Matthew B. Burrell

Riverside, CA · (951) 452-6856 · matthew_burrell@outlook.com

I am a performance-driven professional and I am accustomed to the rigors of fast-paced, highly regulated environments requiring sharp attention to detail, consummate accuracy, and outstanding analytical skills. I will work to deliver results while partnering with staff to accelerate the achievement of immediate and long-range goals.

I am a highly driven engineering professional with hands-on experience gathering and analyzing data as well as utilizing insights to drive complex technology projects. I possess the ability to create machine learning-based tools/processes, enhancing data collection procedures, and processing as well as verifying the integrity of data. I possess the capability to employ collaborative development methodologies to deliver breakthrough technologies and ensure optimal performance on technology initiatives. I also excel while meeting exacting standards, quality objectives, and timelines. I am skilled in collaborating with all members of an organization to achieve business and technological objectives.

I am consistently recognized by management for outstanding technical, interpersonal, leadership, and communication skills. I have flexible and stable work ethics that are underscored by a positive team-building attitude. I am acknowledged throughout my career for demonstrating rational decision making; weigh facts and parlay the most pertinent information.


Projects

Ames Housing Data: Kaggle Challenge

The Ames Housing Data: Kaggle Challenge was a project to develop a machine learning model to predict housing prices. With the main goal of accuracy on my mind, I had a secondary goal to determine what features effect the price. For example, what is the effect of quality of the house or square footage? The secondary goal was important because of the business case of determining which features could be improved to increase a homes price. The model will help people make homeowners and home flippers make better decsisions. To achieve my goals, I decided to use and OLS (Ordinary Least Square) model. OLS is a white box model, which means I can use it to predict home prices, but I can use the coefficents to gauge what features effect home prices.

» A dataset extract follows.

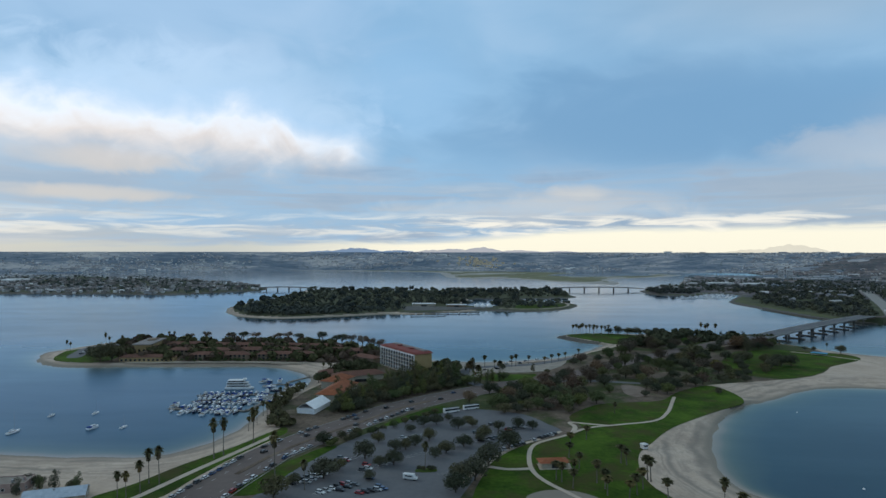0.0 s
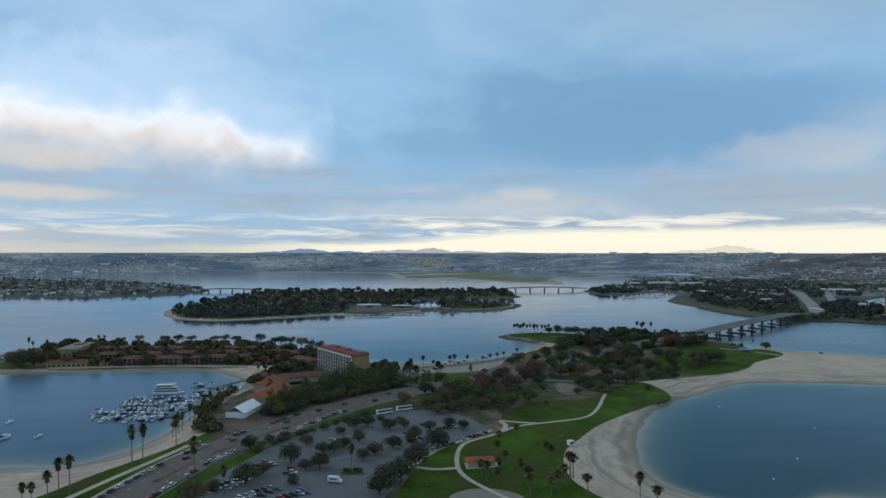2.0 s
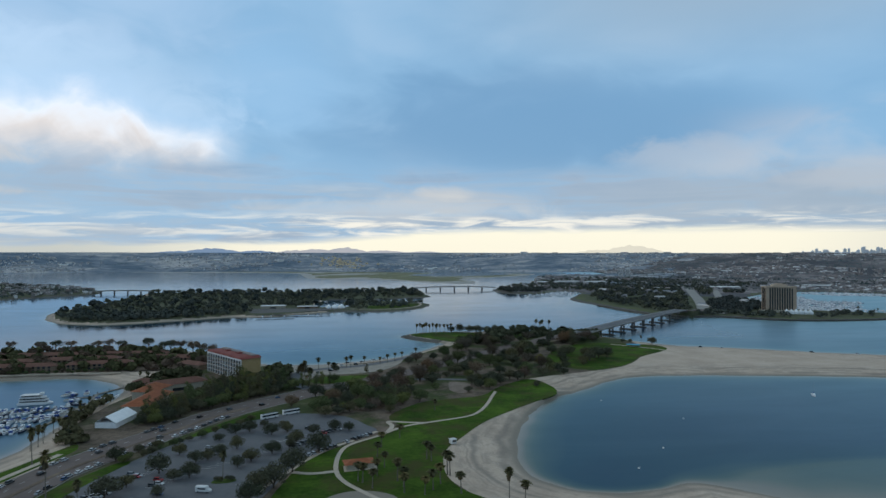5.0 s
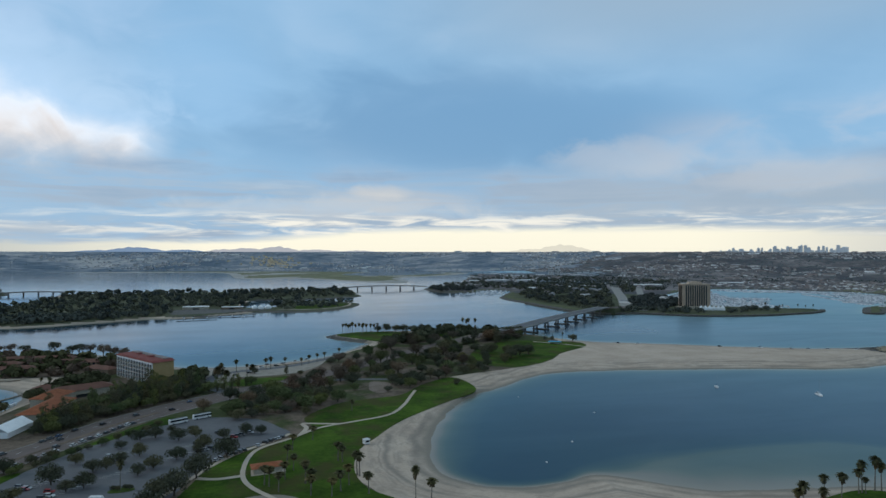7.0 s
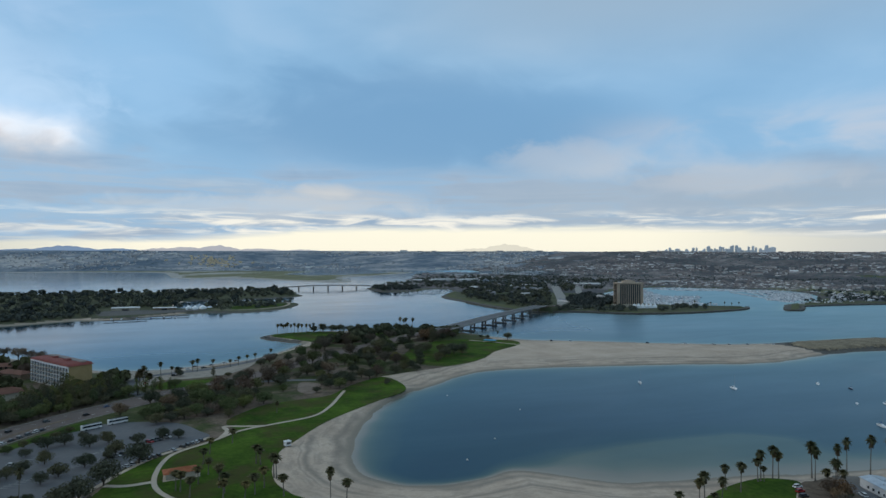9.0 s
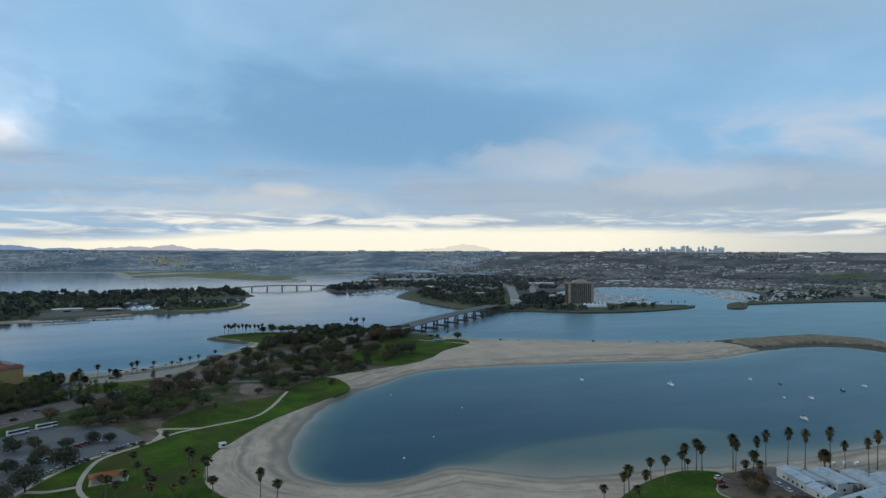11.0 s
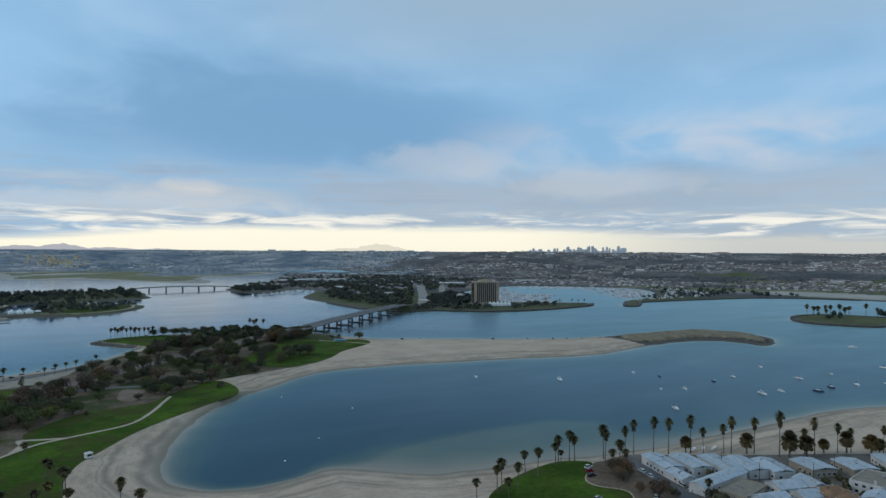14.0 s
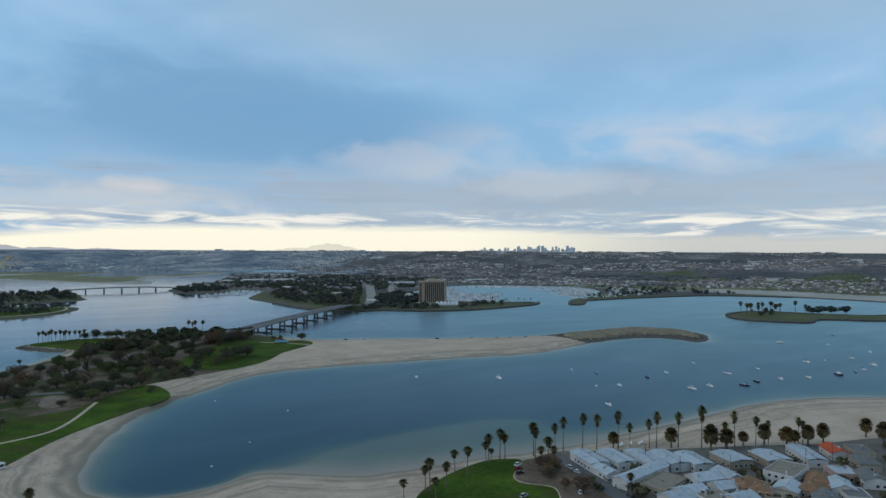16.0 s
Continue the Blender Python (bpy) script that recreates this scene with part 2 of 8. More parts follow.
TRODDEN = mottled("trodden_pinkish_earth", (0.15, 0.115, 0.092), (0.27, 0.215, 0.178), 12, 0.95, 6, 0.1, spec=0.1)
ASPHALT = mottled("asphalt", (0.098, 0.101, 0.110), (0.145, 0.147, 0.154), 30, 0.85, 10, spec=0.25)
ROAD = mottled("worn_road_asphalt", (0.112, 0.088, 0.080), (0.162, 0.128, 0.115), 26, 0.88, 12, spec=0.25)
PATHWAY = mottled("pale_path_concrete", (0.37, 0.305, 0.24), (0.50, 0.425, 0.345), 9, 0.9, 6)
KERB = mottled("kerb_concrete", (0.20, 0.19, 0.175), (0.31, 0.295, 0.27), 4, 0.85)
PAINT = mottled("road_paint", (0.50, 0.50, 0.48), (0.72, 0.71, 0.68), 3, 0.7)
ROCK = island_vary("riprap_rock", [(0.0, (0.055, 0.050, 0.045)), (0.5, (0.10, 0.092, 0.082)), (1.0, (0.16, 0.148, 0.13))], 0.7)
SCRUB = mottled("scrub_on_the_jetty", (0.080, 0.066, 0.044), (0.30, 0.245, 0.165), 9, 0.95, 6, 0.3)
BARK = mottled("bark", (0.05, 0.038, 0.028), (0.11, 0.088, 0.068), 0.6, 0.95, 4, local=True)
PALM_BARK = mottled("palm_bark", (0.10, 0.085, 0.068), (0.19, 0.165, 0.135), 0.9, 0.95, 4, local=True)
CONCRETE = mottled("bridge_concrete", (0.24, 0.235, 0.225), (0.37, 0.36, 0.345), 9, 0.85, 5)
DARK_CONC = mottled("stained_concrete", (0.06, 0.058, 0.055), (0.13, 0.125, 0.118), 5, 0.9, 5)
BROWN_CONC = mottled("brown_tower_concrete", (0.33, 0.25, 0.185), (0.46, 0.355, 0.265), 14, 0.85, 5)
CREAM_WALL = mottled("cream_stucco", (0.34, 0.30, 0.235), (0.46, 0.41, 0.33), 7, 0.9, 5)
OCHRE_WALL = mottled("ochre_stucco", (0.30, 0.215, 0.10), (0.40, 0.29, 0.145), 8, 0.9, 5)
WHITE = mottled("white_paint", (0.62, 0.62, 0.61), (0.80, 0.80, 0.79), 4, 0.55, 5, vary=0.12)
GEL = mottled("white_gelcoat", (0.76, 0.77, 0.78), (0.88, 0.88, 0.88), 2, 0.35, 4, vary=0.15, spec=0.5)
NAVY = mottled("navy_gelcoat", (0.012, 0.018, 0.045), (0.030, 0.042, 0.085), 2, 0.3, 4, spec=0.5)
CANVAS_BLUE = mottled("blue_canvas", (0.015, 0.045, 0.17), (0.035, 0.085, 0.28), 1.5, 0.9, 4)
TENT = mottled("white_tent_fabric", (0.72, 0.73, 0.74), (0.86, 0.86, 0.86), 3, 0.6, 4)
TERRACOTTA = mottled("terracotta_tile", (0.22, 0.068, 0.030), (0.36, 0.125, 0.058), 3, 0.9, 6, 0.1, vary=0.2)
HOTEL_ROOF = mottled("red_hotel_roof", (0.15, 0.042, 0.038), (0.25, 0.074, 0.062), 6, 0.9, 6)
WING_WALL = mottled("brown_resort_wall", (0.16, 0.115, 0.080), (0.25, 0.185, 0.13), 5, 0.9, 5)
RED_ROOF = mottled("weathered_red_roof", (0.105, 0.050, 0.036), (0.185, 0.088, 0.064), 6, 0.9, 6)
TIMBER = mottled("dock_timber", (0.15, 0.135, 0.115), (0.27, 0.25, 0.22), 3, 0.9, 5)
STEEL = mottled("galvanised_steel", (0.30, 0.31, 0.32), (0.42, 0.43, 0.44), 2, 0.45, 4, metal=0.6)
DARK_METAL = mottled("dark_metal", (0.03, 0.03, 0.032), (0.06, 0.06, 0.063), 1, 0.5, 4)
RUBBER = mottled("tyre_rubber", (0.012, 0.012, 0.012), (0.025, 0.025, 0.025), 0.5, 0.9)
GLASS, n, b = material("dark_window_glass", 0.08, 0.0, 0.6)
g = n.noise(place(n), 0.35, 3, 0.5)
n.put(b.inputs["Base Color"], n.ramp(g, [(0.3, (0.012, 0.015, 0.018)), (0.7, (0.035, 0.04, 0.046))]))


def leaves(name, dark, mid, light):
    m, n, b = material(name, 0.95, 0.0, 0.06)
    geo = n.add("ShaderNodeNewGeometry")
    r = n.add("ShaderNodeObjectInfo").outputs["Random"]
    col = n.ramp(geo.outputs["Random Per Island"], [(0.0, dark), (0.55, mid), (1.0, light)])
    col = n.mix(1.0, col, n.ramp(r, [(0.0, (0.62, 0.70, 0.66)), (0.5, (0.95, 0.95, 0.95)), (1.0, (1.25, 1.12, 0.85))]), "MULTIPLY")
    n.put(b.inputs["Base Color"], col)
    return m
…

Classifiying MLB Reddit Post

The project was inspired form a July 2020 New York Times article about the decline of baseballs popularity. With Covid-19 pandemic, MLB teams took a big hit from lost revenue form game attendance. As a result, MLB teams need more creative ways to find team fans to relieve the financial pain from the pandemic. The project's goal was to classify Reddit post of MLB teams. The idea was to train a model to determine whether a post belongs to a certaint MLB fan base. The data was collected using Reddit's With that knowledge, teams can then directly market team games and merchandise to actual team fans from socail media post accross different platfroms. The model developed was a random forest classifier with an accuracy of 85.89%.

How to Improve SAT and ACT Participation Rates

The project was the first GA DSI bootcamp project. The problem was to solve where the College Board could spend money to improve the SAT participation rate. To solve the business problem, I used Exploratory Data Analysis to identify places of oppurtunity to imporve SAT and ACT participation rates.


Education

California State Polytechnic University, Pomona

Master of Science
Economics - Econometrics and Quantitative Economics Track
May 2019

California State University, San Bernardino

Bachelor of Arts
Economics - Economics and Mathematical Economics
June 2016

Riverside City College

Associate of Science
Math and Science
December 2013

Skills

Programming Languages & Tools
Statistical Modeling: classification, regression, clustering, feature engineering, neural networks, ARIMA
Statistical Tools: time series, regression models, hypothesis testing, confidence intervals, principal component analysis, dimensionality reduction, A/B testing, data visualization, data mining, data analysis
Software and Programming Languages: Python (Scikit-Learn, NumPy, SciPy, Pandas, TensorFlow, Keras), R, SQL (MySQL, PostgreSQL, Oracle), Hadoop (Hive, MapReduce), Microsoft Excel, LaTeX, HTML, Scala, Matlab
Cloud Computing: AWS (EC2, S3, Redshift), IBM Cloud
Toolkit: Jupyter Notebook, Tableau, GitHub, RStudio, VS Code, Stata, Microsoft Excel, Git

Workflow
  • Problem Framing: Goals
  • Data Preparation: Acquire Data, Clean Data, Explore Data
  • Analysis: Baseline Modeling, Secondary Modeling
  • Reflection: Comparison, Notes
  • Explore Alternatives
  • Dissemination: DS Product, DS Report, Sharing Experiments

Interests

Apart from being a data scientist, I enjoy gaming, exploring the kitchen (I am no chef, but I can make a mean lobster mac and cheese), going on hikes, and traveling. When forced indoors, I follow a number of sci-fi and fantasy genre movies and television shows. My favorite sci-fi/fantasy is Star Wars, and my favorite characters are Mandalorians because of their samuraiesque culture and appeal.